Learning lesson of democratic history

RE: THE letter from D Baldwin, ‘A lesson on Democracy’.

The notion of democracy which D Baldwin ascribes to King William’s triumph at the Battle of the Boyne, ensured that the cruel persecution which the Catholics of England, Ireland, and Scotland, had endured from the reign of Elizabeth I would continue virtually unhindered throughout the centuries that followed.

Persecuting legislation made its effects felt in every department of human life. Catholics in England lost not only their freedom of worship, but civil rights as well.

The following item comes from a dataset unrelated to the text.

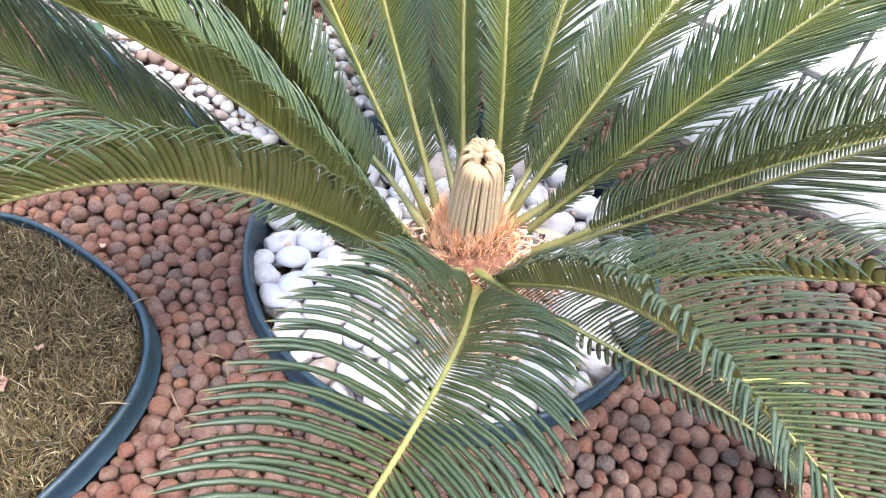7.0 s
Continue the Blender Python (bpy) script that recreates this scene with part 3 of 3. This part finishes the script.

Their estates and property, and often their lives were at the mercy of parliament and informers. I refer to Father Nicholas Postgate born at Egton Bridge North Yorkshire sentenced to death for being a Catholic Priest and was hung draw and quartered at York in 1679.

During the Penal laws, Catholics in Ireland, and Scotland fared even worst, their ancient Gaelic language, culture, and way of life were also proscribed.

The legislation devised for Irish Catholics during that evil period was described by historian Edmund Burke, as “a machine as well fitted for the oppression, impoverishment, and degradation, of a people, and the debasement in them of human nature itself, as ever proceeded from the perverted ingenuity of man.”

The democracy and civil rights, we enjoy today, which D Baldwin ascribes to King Billy’s success at the Boyne, is over imaginative! but rather, can be attributed more than anything else, to several centuries of political agitation by courageous individuals and groups throughout these Islands, often under the threat of imprisonment death or transportation.

One of many features of political agitation in Ireland, was to bring about the emancipation of Catholics on both sides of the Irish Sea, in 1829 by the unstinting leadership of Daniel O’Connell (The liberator) and his staunch supporters.